## Task brief
Copy the lines from the start of the records below through the line containing "turn = (Vector(target)", both included, and leave out the pictures.

## Collection entries
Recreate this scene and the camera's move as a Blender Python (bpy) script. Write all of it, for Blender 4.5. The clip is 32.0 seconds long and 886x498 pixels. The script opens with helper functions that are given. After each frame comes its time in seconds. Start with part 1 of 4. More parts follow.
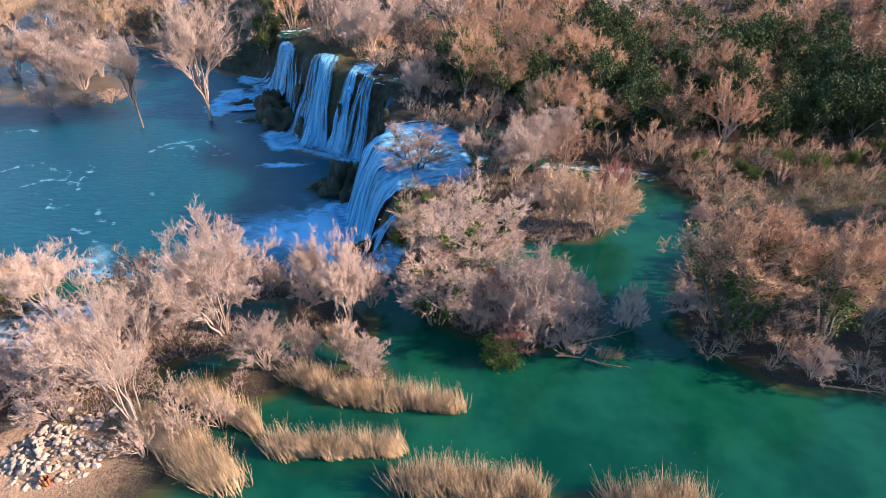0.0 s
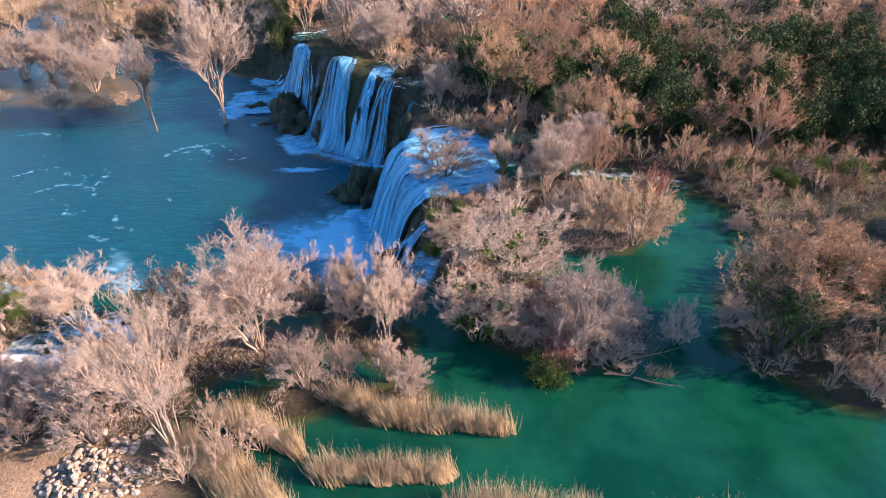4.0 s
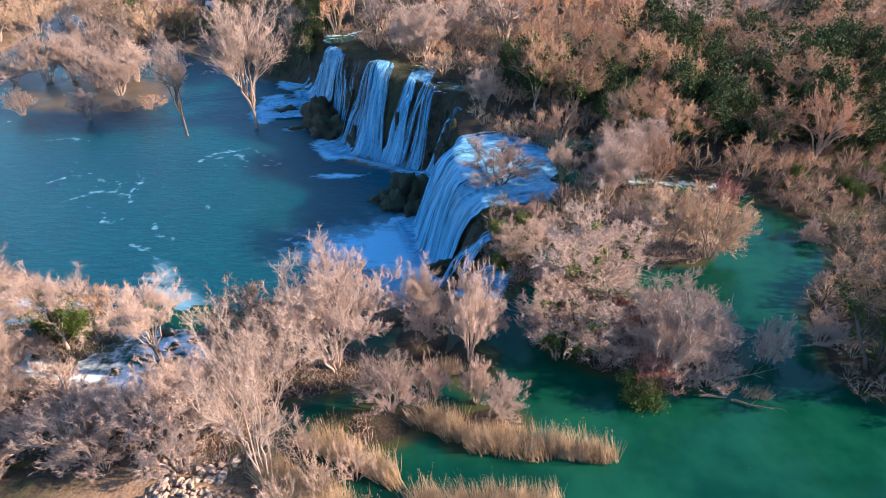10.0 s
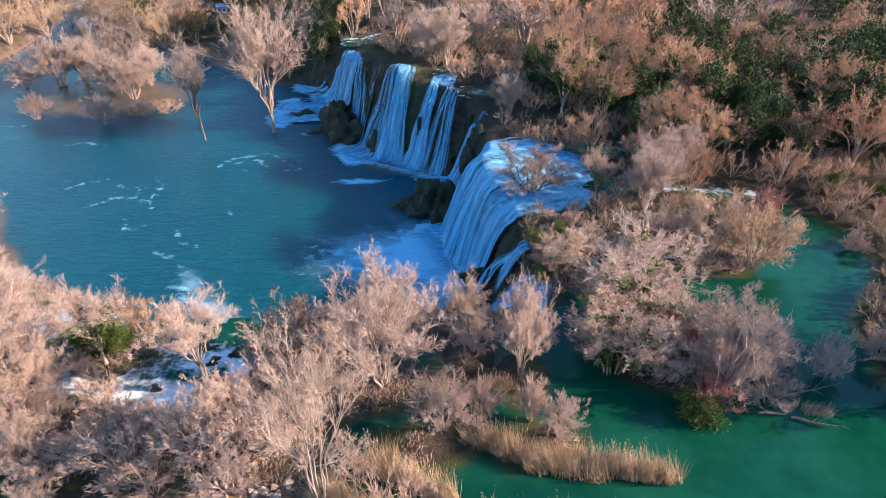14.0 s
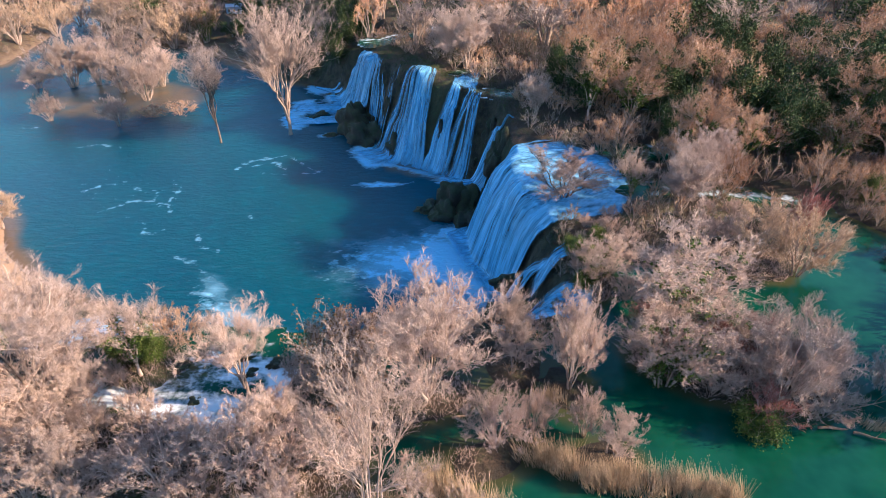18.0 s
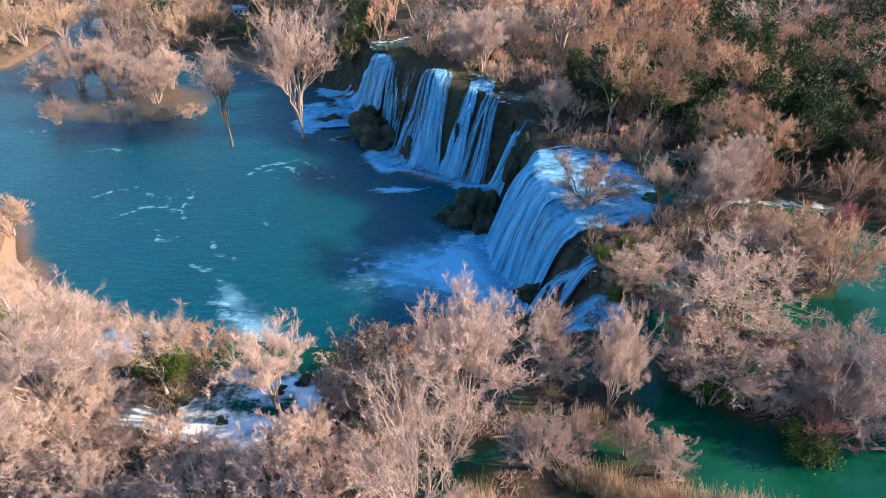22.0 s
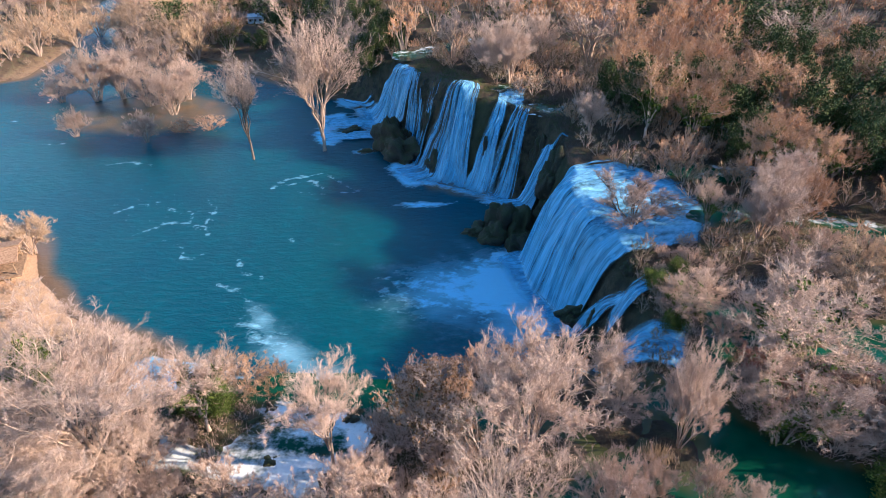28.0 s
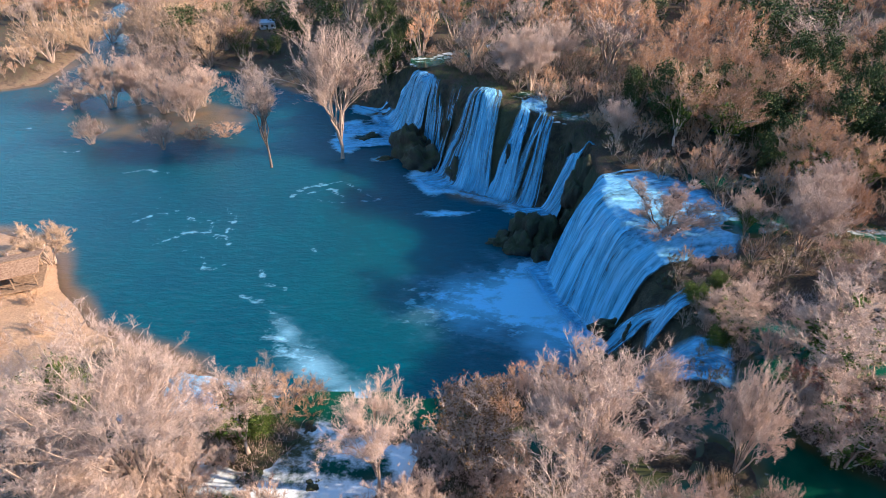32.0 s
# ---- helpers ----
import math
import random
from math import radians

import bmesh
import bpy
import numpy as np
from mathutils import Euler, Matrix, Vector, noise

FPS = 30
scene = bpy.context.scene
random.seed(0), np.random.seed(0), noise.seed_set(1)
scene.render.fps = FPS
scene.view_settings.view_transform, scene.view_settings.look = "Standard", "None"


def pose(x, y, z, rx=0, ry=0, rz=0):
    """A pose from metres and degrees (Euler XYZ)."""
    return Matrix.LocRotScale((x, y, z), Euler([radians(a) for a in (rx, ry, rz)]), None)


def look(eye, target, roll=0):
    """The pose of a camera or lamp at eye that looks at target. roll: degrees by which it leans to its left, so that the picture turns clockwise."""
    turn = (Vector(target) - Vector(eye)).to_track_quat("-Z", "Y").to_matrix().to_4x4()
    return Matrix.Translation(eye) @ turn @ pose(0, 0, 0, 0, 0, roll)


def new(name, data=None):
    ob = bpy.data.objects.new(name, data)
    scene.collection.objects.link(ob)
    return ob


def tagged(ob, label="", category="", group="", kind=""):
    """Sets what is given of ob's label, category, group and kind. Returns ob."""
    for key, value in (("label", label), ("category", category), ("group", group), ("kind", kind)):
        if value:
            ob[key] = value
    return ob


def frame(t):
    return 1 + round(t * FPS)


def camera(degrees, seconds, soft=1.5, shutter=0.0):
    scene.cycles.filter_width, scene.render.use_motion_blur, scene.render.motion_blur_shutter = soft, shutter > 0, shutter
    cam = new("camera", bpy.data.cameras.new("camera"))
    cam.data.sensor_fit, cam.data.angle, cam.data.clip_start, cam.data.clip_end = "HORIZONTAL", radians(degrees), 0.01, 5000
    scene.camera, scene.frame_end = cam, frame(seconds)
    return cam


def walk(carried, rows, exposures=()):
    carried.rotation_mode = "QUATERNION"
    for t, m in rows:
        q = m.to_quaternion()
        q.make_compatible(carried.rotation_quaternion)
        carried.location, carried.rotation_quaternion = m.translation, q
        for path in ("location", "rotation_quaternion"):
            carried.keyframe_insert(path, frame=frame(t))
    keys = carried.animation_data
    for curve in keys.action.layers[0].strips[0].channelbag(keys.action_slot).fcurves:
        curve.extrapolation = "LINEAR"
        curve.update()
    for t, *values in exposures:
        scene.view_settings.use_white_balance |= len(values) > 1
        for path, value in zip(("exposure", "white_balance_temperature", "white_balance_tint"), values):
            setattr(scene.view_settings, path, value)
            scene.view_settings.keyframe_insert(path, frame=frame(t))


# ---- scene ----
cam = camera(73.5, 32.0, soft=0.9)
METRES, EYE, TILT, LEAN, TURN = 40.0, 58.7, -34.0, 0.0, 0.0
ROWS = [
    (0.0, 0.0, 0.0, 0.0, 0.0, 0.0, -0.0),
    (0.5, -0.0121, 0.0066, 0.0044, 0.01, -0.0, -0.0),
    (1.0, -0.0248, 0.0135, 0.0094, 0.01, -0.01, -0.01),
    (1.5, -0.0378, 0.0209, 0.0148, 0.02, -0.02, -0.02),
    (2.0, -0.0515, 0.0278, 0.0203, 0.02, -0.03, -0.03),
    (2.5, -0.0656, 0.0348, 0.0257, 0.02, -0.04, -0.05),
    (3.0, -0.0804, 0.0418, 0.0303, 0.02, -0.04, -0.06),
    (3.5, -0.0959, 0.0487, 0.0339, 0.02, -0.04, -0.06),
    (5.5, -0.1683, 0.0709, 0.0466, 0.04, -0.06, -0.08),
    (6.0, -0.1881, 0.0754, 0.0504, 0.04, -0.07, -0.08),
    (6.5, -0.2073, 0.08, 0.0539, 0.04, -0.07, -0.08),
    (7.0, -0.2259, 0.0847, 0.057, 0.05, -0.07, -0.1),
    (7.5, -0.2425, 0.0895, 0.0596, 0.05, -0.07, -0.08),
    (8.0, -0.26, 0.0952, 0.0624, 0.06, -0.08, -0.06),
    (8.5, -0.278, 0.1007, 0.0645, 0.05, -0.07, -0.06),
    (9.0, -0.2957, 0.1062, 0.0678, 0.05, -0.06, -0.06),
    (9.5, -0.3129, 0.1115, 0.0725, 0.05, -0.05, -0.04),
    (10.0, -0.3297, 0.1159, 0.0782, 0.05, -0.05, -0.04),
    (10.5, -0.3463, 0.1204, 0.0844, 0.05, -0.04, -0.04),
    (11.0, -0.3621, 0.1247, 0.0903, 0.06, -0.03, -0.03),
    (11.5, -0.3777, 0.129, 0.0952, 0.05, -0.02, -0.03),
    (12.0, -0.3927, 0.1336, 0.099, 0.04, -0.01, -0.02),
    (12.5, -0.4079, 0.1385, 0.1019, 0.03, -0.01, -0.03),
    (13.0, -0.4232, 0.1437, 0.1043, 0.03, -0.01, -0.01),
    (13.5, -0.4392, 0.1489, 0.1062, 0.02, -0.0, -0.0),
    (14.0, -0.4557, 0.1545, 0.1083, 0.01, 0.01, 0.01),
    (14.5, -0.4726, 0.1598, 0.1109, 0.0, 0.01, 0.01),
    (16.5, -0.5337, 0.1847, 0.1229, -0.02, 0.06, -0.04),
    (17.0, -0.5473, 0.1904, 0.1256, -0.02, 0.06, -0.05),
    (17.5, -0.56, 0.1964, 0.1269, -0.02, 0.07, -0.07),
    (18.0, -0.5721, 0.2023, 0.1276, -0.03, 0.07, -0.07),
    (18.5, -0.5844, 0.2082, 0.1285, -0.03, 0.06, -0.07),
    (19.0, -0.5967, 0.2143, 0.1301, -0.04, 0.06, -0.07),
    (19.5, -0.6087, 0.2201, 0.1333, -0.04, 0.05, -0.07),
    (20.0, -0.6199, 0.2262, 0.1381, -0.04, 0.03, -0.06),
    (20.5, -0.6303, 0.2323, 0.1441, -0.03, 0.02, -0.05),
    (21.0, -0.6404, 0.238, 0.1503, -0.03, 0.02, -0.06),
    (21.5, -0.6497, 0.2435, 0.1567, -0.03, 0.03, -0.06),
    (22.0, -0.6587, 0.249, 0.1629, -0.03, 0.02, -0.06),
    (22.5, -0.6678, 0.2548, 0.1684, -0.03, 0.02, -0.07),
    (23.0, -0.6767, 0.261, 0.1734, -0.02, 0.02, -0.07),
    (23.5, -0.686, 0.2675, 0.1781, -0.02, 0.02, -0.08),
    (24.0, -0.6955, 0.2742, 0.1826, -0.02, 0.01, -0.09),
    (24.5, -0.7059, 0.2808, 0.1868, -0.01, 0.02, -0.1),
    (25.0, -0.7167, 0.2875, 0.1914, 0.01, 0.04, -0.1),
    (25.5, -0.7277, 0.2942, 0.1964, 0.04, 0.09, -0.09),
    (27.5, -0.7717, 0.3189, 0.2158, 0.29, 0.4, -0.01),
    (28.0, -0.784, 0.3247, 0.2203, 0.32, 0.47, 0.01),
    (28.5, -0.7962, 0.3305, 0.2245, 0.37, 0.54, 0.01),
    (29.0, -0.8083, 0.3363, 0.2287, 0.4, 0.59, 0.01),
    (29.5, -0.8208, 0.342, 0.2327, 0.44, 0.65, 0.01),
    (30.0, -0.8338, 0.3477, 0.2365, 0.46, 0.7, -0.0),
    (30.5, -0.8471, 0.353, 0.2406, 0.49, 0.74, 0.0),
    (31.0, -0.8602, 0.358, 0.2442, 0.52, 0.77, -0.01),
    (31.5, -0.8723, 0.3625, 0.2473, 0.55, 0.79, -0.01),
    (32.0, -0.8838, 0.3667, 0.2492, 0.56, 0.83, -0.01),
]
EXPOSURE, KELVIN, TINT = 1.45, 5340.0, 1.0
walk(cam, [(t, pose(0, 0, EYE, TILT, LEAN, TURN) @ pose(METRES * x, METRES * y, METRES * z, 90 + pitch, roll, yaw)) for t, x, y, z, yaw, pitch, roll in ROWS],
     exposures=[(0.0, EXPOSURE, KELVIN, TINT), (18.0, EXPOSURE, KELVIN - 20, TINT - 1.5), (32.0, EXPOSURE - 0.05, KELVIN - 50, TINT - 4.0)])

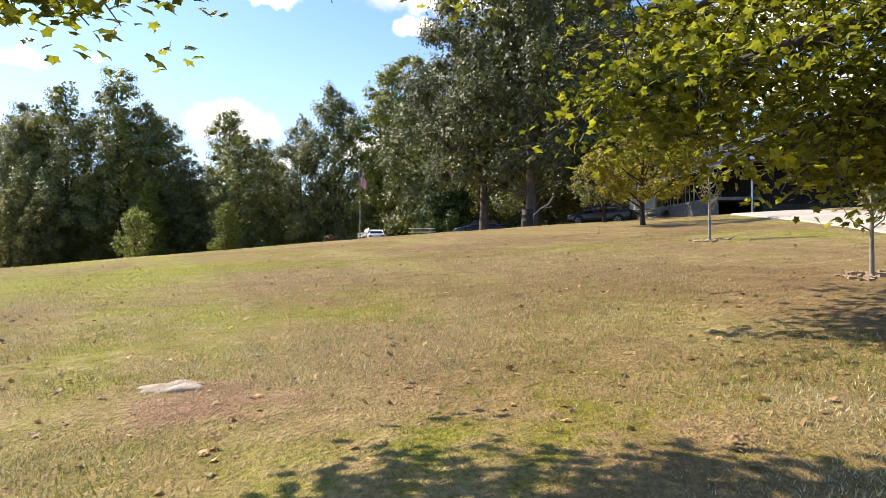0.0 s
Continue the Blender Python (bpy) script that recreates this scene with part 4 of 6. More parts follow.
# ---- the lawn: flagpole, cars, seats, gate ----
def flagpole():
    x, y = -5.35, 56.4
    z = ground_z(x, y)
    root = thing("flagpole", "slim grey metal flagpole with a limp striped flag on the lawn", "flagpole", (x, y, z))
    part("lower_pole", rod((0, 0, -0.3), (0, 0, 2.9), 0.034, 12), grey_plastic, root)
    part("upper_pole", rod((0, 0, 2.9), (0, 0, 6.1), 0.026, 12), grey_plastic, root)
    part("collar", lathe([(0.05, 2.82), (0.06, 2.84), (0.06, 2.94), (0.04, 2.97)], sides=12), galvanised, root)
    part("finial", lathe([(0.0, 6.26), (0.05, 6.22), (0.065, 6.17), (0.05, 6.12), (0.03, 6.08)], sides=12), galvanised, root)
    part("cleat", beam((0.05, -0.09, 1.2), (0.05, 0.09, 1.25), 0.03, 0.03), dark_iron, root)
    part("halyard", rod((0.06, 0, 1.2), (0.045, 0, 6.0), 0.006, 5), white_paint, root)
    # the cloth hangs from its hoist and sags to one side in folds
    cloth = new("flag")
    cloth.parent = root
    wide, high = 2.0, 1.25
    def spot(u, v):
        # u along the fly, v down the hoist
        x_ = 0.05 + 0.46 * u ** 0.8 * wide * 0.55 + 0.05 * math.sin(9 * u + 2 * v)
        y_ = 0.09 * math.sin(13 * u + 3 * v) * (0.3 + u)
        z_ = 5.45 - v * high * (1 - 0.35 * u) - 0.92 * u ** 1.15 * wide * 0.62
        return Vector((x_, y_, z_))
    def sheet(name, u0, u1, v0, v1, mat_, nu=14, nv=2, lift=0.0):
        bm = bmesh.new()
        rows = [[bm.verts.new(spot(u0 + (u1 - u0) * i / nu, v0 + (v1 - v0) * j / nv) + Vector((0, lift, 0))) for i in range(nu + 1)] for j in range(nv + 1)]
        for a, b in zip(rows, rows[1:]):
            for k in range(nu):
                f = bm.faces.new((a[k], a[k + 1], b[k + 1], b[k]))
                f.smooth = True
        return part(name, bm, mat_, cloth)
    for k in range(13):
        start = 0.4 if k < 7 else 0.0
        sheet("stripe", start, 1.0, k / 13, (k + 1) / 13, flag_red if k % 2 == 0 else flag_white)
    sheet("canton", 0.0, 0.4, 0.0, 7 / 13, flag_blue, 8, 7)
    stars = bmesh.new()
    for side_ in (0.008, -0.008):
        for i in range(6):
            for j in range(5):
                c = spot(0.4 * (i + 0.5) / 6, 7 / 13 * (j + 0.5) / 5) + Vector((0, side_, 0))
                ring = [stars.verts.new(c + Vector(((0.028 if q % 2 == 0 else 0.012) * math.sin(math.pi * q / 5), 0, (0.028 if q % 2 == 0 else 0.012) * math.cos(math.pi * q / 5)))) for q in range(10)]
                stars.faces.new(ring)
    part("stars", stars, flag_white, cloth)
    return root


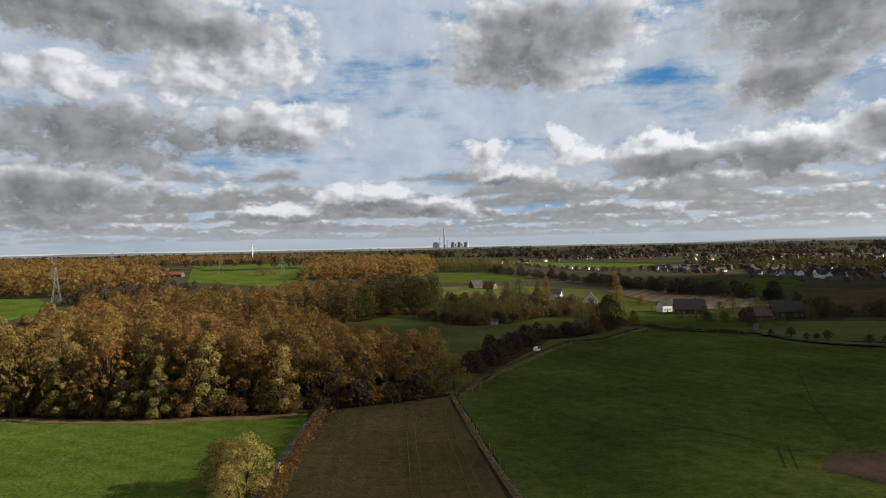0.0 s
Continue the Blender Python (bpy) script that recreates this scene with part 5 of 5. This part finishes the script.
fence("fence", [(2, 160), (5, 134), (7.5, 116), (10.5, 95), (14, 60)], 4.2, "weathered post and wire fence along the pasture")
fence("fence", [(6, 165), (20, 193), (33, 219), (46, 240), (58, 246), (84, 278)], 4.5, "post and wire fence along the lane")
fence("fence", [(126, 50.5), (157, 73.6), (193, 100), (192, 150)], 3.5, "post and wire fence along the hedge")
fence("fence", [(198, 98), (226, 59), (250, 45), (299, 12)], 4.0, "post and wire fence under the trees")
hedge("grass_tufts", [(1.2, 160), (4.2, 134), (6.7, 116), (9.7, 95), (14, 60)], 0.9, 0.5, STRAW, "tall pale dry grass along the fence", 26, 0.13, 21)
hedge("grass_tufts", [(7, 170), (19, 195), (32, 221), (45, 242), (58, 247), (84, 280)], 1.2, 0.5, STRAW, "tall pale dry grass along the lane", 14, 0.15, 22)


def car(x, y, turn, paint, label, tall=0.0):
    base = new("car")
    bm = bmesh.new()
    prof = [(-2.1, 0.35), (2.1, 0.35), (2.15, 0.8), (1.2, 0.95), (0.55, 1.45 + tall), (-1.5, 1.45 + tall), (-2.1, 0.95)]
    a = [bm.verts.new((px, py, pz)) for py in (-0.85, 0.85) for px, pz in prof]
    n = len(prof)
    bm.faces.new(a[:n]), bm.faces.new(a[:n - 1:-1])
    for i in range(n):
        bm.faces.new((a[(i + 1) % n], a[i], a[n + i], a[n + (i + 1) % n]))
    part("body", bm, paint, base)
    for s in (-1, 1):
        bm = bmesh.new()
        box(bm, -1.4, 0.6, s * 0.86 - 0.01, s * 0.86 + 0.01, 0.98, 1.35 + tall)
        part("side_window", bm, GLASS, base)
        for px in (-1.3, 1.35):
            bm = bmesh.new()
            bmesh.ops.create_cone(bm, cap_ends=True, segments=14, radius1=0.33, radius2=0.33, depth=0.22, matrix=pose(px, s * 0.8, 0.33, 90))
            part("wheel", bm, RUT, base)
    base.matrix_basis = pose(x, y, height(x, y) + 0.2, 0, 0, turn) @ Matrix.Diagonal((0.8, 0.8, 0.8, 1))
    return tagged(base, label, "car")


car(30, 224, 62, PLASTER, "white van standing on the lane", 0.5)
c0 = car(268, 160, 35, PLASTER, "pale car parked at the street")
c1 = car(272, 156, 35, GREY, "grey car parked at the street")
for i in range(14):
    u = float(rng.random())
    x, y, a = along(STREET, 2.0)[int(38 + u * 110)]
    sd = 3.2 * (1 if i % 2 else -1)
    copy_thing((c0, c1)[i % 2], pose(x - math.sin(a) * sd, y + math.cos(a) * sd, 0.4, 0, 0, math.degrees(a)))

## Result of the exercise
Recreate this scene and the camera's move as a Blender Python (bpy) script. Write all of it, for Blender 4.5. The clip is 32.0 seconds long and 886x498 pixels. The script opens with helper functions that are given. After each frame comes its time in seconds. Start with part 1 of 4. More parts follow.
0.0 s
4.0 s
10.0 s
14.0 s
18.0 s
22.0 s
28.0 s
32.0 s
# ---- helpers ----
import math
import random
from math import radians

import bmesh
import bpy
import numpy as np
from mathutils import Euler, Matrix, Vector, noise

FPS = 30
scene = bpy.context.scene
random.seed(0), np.random.seed(0), noise.seed_set(1)
scene.render.fps = FPS
scene.view_settings.view_transform, scene.view_settings.look = "Standard", "None"


def pose(x, y, z, rx=0, ry=0, rz=0):
    """A pose from metres and degrees (Euler XYZ)."""
    return Matrix.LocRotScale((x, y, z), Euler([radians(a) for a in (rx, ry, rz)]), None)


def look(eye, target, roll=0):
    """The pose of a camera or lamp at eye that looks at target. roll: degrees by which it leans to its left, so that the picture turns clockwise."""
    turn = (Vector(target) - Vector(eye)).to_track_quat("-Z", "Y").to_matrix().to_4x4()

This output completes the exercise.